### Supplied material:
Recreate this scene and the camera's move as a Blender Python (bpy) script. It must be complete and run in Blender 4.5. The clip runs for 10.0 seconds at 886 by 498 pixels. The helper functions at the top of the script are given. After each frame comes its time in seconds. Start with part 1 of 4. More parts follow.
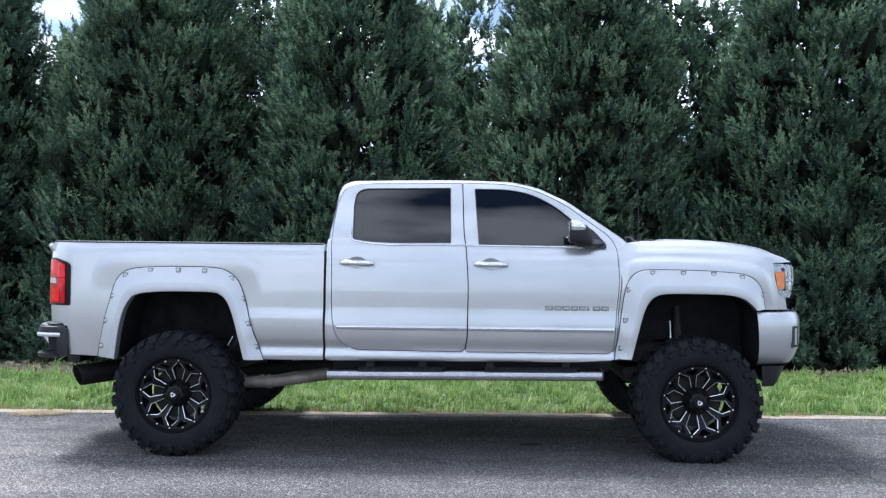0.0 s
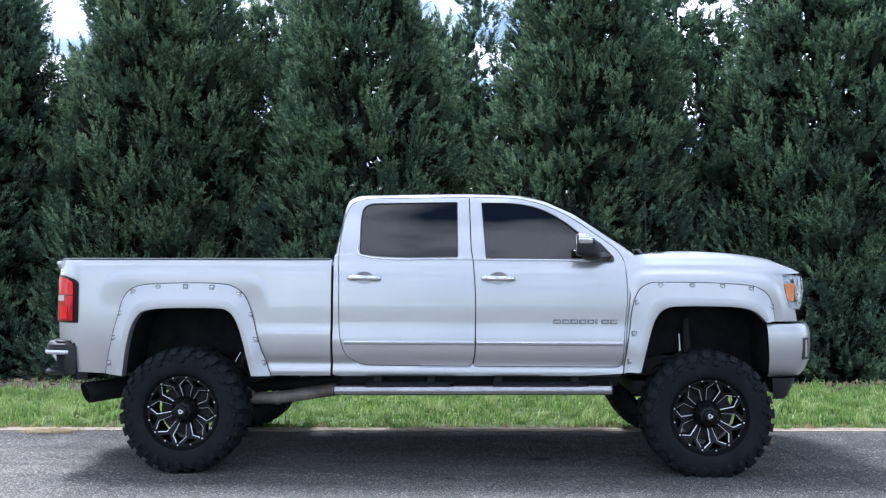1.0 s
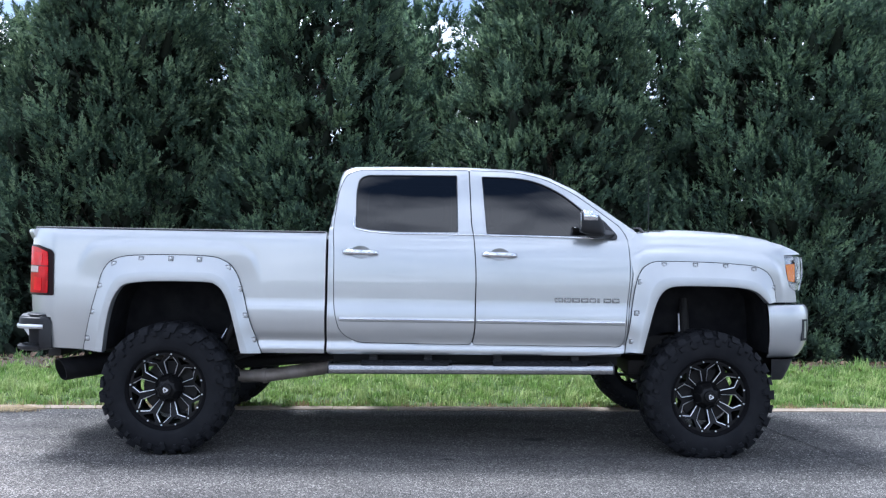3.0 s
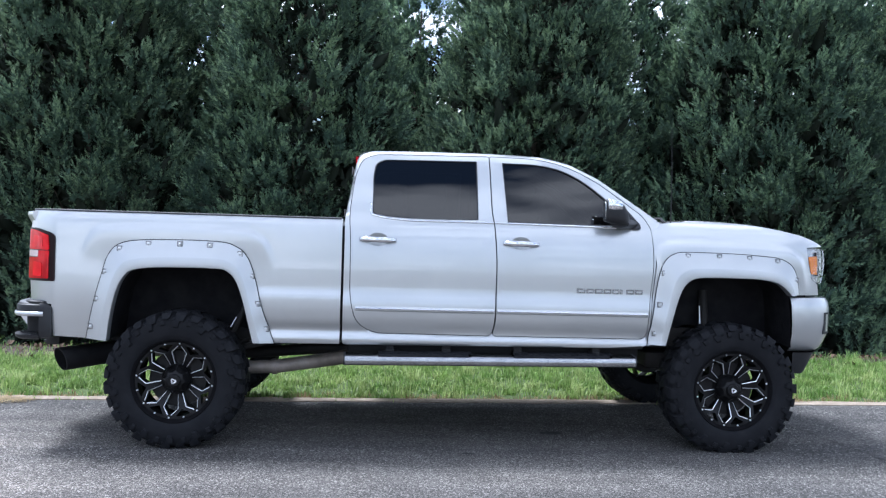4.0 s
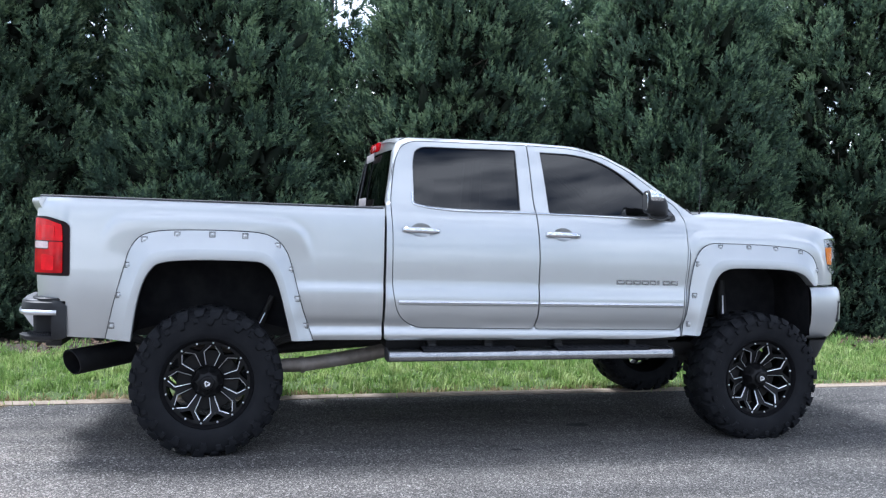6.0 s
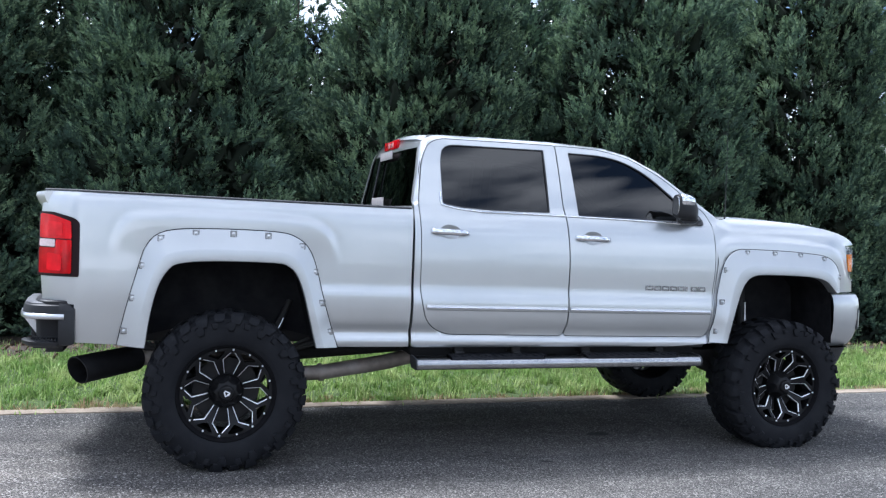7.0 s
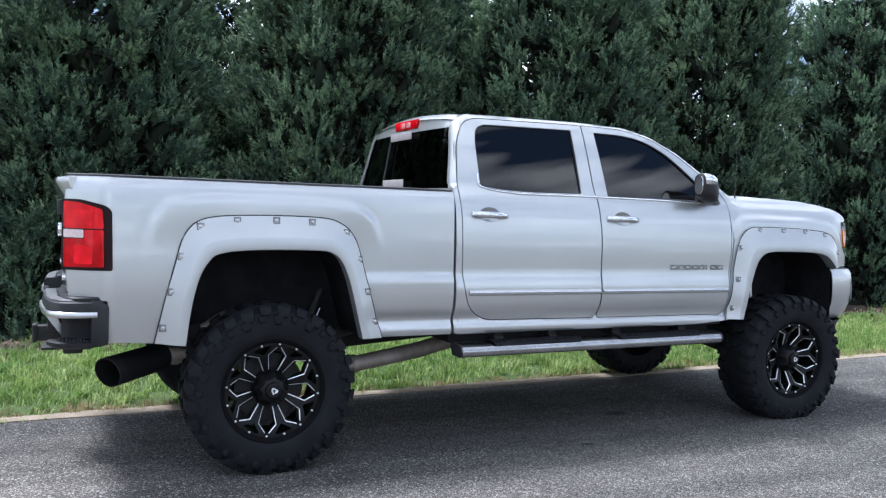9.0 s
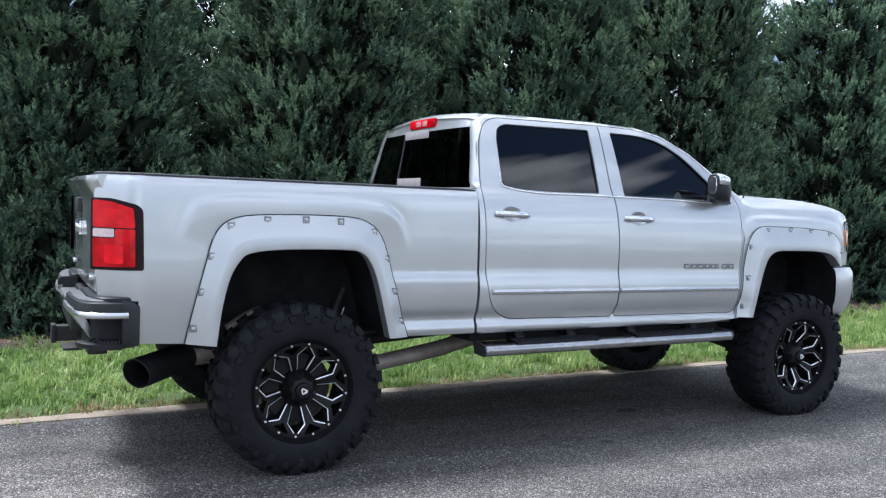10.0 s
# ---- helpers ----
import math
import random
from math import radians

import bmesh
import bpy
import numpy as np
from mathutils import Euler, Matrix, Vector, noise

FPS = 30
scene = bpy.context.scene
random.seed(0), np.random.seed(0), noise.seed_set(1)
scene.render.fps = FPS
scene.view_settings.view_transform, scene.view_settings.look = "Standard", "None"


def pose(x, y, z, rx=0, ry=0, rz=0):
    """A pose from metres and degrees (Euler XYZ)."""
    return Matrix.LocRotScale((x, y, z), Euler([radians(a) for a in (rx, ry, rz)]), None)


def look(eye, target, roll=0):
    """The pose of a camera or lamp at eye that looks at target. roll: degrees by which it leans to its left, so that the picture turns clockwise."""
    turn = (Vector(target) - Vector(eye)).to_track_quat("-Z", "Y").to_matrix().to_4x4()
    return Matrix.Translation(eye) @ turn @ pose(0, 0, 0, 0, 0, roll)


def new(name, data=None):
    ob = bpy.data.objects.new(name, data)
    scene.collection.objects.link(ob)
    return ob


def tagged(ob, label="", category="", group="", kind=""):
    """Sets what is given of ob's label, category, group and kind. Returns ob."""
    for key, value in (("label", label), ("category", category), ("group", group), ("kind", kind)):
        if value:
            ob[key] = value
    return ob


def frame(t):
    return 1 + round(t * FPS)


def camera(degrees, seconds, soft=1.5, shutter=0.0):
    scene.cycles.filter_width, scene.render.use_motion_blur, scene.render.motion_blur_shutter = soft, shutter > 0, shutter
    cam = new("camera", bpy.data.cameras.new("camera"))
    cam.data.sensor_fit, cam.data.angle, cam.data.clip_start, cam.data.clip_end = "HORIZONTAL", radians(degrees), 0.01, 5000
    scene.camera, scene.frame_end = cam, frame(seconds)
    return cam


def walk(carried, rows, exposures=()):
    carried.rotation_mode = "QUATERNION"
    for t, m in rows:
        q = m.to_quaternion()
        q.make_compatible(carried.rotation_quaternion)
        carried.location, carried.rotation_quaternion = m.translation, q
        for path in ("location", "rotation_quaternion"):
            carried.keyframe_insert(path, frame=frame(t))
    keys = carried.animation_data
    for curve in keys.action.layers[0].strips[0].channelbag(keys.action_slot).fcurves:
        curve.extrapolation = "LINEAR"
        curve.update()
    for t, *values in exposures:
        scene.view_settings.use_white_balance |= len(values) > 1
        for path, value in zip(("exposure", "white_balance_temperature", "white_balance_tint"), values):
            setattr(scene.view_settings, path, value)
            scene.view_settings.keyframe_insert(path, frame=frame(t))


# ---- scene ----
cam = camera(55.7, 10.0, 1.3)
PATH = [
    (0, (0.209, 0.171, 1.527), (0.147, 2.17, 1.535), 0.6),
    (0.5, (0.217, 0.175, 1.533), (0.144, 2.173, 1.574), 0.4),
    (1, (0.212, 0.183, 1.53), (0.132, 2.181, 1.571), 0.1),
    (1.5, (0.183, 0.209, 1.522), (0.119, 2.208, 1.536), 0.6),
    (2, (0.064, 0.247, 1.518), (0.034, 2.246, 1.521), 1.1),
    (2.5, (-0.084, 0.291, 1.525), (-0.066, 2.29, 1.521), 1.0),
    (4, (-0.59, 0.598, 1.488), (-0.451, 2.593, 1.454), 1.7),
    (4.5, (-0.933, 0.632, 1.506), (-0.721, 2.621, 1.459), 2.0),
    (5, (-1.195, 0.728, 1.48), (-0.916, 2.708, 1.417), 1.8),
    (6.3, (-1.94, 1.082, 1.492), (-1.44, 3.018, 1.434), 2.2),
    (6.5, (-2.046, 1.163, 1.481), (-1.52, 3.092, 1.424), 2.4),
    (7, (-2.241, 1.367, 1.473), (-1.659, 3.28, 1.42), 2.7),
    (7.5, (-2.481, 1.476, 1.461), (-1.845, 3.372, 1.396), 3.2),
    (8, (-2.761, 1.605, 1.483), (-2.051, 3.474, 1.42), 3.4),
    (8.5, (-2.943, 1.774, 1.455), (-2.158, 3.612, 1.381), 2.4),
    (9, (-3.1, 1.882, 1.454), (-2.256, 3.693, 1.364), 1.9),
    (9.5, (-3.281, 1.97, 1.46), (-2.394, 3.76, 1.364), 2.5),
    (10, (-3.415, 2.028, 1.468), (-2.5, 3.804, 1.369), 2.1),
]
walk(cam, [(t, look(eye, target, roll)) for t, eye, target, roll in PATH], [(0, 0.80, 5420, 12.8), (2.5, 0.82, 5340, 13.0), (5, 0.86, 5460, 12.2), (7.5, 0.78, 5520, 11.6), (10, 0.71, 5600, 11.2)])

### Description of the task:
Reproduce each line exactly as it appears, omitting the pictures.

### Written answer:
Recreate this scene and the camera's move as a Blender Python (bpy) script. It must be complete and run in Blender 4.5. The clip runs for 10.0 seconds at 886 by 498 pixels. The helper functions at the top of the script are given. After each frame comes its time in seconds. Start with part 1 of 4. More parts follow.
0.0 s
1.0 s
3.0 s
4.0 s
6.0 s
7.0 s
9.0 s
10.0 s
# ---- helpers ----
import math
import random
from math import radians

import bmesh
import bpy
import numpy as np
from mathutils import Euler, Matrix, Vector, noise

FPS = 30
scene = bpy.context.scene
random.seed(0), np.random.seed(0), noise.seed_set(1)
scene.render.fps = FPS
scene.view_settings.view_transform, scene.view_settings.look = "Standard", "None"


def pose(x, y, z, rx=0, ry=0, rz=0):
    """A pose from metres and degrees (Euler XYZ)."""
    return Matrix.LocRotScale((x, y, z), Euler([radians(a) for a in (rx, ry, rz)]), None)


def look(eye, target, roll=0):
    """The pose of a camera or lamp at eye that looks at target. roll: degrees by which it leans to its left, so that the picture turns clockwise."""
    turn = (Vector(target) - Vector(eye)).to_track_quat("-Z", "Y").to_matrix().to_4x4()
    return Matrix.Translation(eye) @ turn @ pose(0, 0, 0, 0, 0, roll)


def new(name, data=None):
    ob = bpy.data.objects.new(name, data)
    scene.collection.objects.link(ob)
    return ob


def tagged(ob, label="", category="", group="", kind=""):
    """Sets what is given of ob's label, category, group and kind. Returns ob."""
    for key, value in (("label", label), ("category", category), ("group", group), ("kind", kind)):
        if value:
            ob[key] = value
    return ob


def frame(t):
    return 1 + round(t * FPS)


def camera(degrees, seconds, soft=1.5, shutter=0.0):
    scene.cycles.filter_width, scene.render.use_motion_blur, scene.render.motion_blur_shutter = soft, shutter > 0, shutter
    cam = new("camera", bpy.data.cameras.new("camera"))
    cam.data.sensor_fit, cam.data.angle, cam.data.clip_start, cam.data.clip_end = "HORIZONTAL", radians(degrees), 0.01, 5000
    scene.camera, scene.frame_end = cam, frame(seconds)
    return cam


def walk(carried, rows, exposures=()):
    carried.rotation_mode = "QUATERNION"
    for t, m in rows:
        q = m.to_quaternion()
        q.make_compatible(carried.rotation_quaternion)
        carried.location, carried.rotation_quaternion = m.translation, q
        for path in ("location", "rotation_quaternion"):
            carried.keyframe_insert(path, frame=frame(t))
    keys = carried.animation_data
    for curve in keys.action.layers[0].strips[0].channelbag(keys.action_slot).fcurves:
        curve.extrapolation = "LINEAR"
        curve.update()
    for t, *values in exposures:
        scene.view_settings.use_white_balance |= len(values) > 1
        for path, value in zip(("exposure", "white_balance_temperature", "white_balance_tint"), values):
            setattr(scene.view_settings, path, value)
            scene.view_settings.keyframe_insert(path, frame=frame(t))


# ---- scene ----
cam = camera(55.7, 10.0, 1.3)
PATH = [
    (0, (0.209, 0.171, 1.527), (0.147, 2.17, 1.535), 0.6),
    (0.5, (0.217, 0.175, 1.533), (0.144, 2.173, 1.574), 0.4),
    (1, (0.212, 0.183, 1.53), (0.132, 2.181, 1.571), 0.1),
    (1.5, (0.183, 0.209, 1.522), (0.119, 2.208, 1.536), 0.6),
    (2, (0.064, 0.247, 1.518), (0.034, 2.246, 1.521), 1.1),
    (2.5, (-0.084, 0.291, 1.525), (-0.066, 2.29, 1.521), 1.0),
    (4, (-0.59, 0.598, 1.488), (-0.451, 2.593, 1.454), 1.7),
    (4.5, (-0.933, 0.632, 1.506), (-0.721, 2.621, 1.459), 2.0),
    (5, (-1.195, 0.728, 1.48), (-0.916, 2.708, 1.417), 1.8),
    (6.3, (-1.94, 1.082, 1.492), (-1.44, 3.018, 1.434), 2.2),
    (6.5, (-2.046, 1.163, 1.481), (-1.52, 3.092, 1.424), 2.4),
    (7, (-2.241, 1.367, 1.473), (-1.659, 3.28, 1.42), 2.7),
    (7.5, (-2.481, 1.476, 1.461), (-1.845, 3.372, 1.396), 3.2),
    (8, (-2.761, 1.605, 1.483), (-2.051, 3.474, 1.42), 3.4),
    (8.5, (-2.943, 1.774, 1.455), (-2.158, 3.612, 1.381), 2.4),
    (9, (-3.1, 1.882, 1.454), (-2.256, 3.693, 1.364), 1.9),
    (9.5, (-3.281, 1.97, 1.46), (-2.394, 3.76, 1.364), 2.5),
    (10, (-3.415, 2.028, 1.468), (-2.5, 3.804, 1.369), 2.1),
]
walk(cam, [(t, look(eye, target, roll)) for t, eye, target, roll in PATH], [(0, 0.80, 5420, 12.8), (2.5, 0.82, 5340, 13.0), (5, 0.86, 5460, 12.2), (7.5, 0.78, 5520, 11.6), (10, 0.71, 5600, 11.2)])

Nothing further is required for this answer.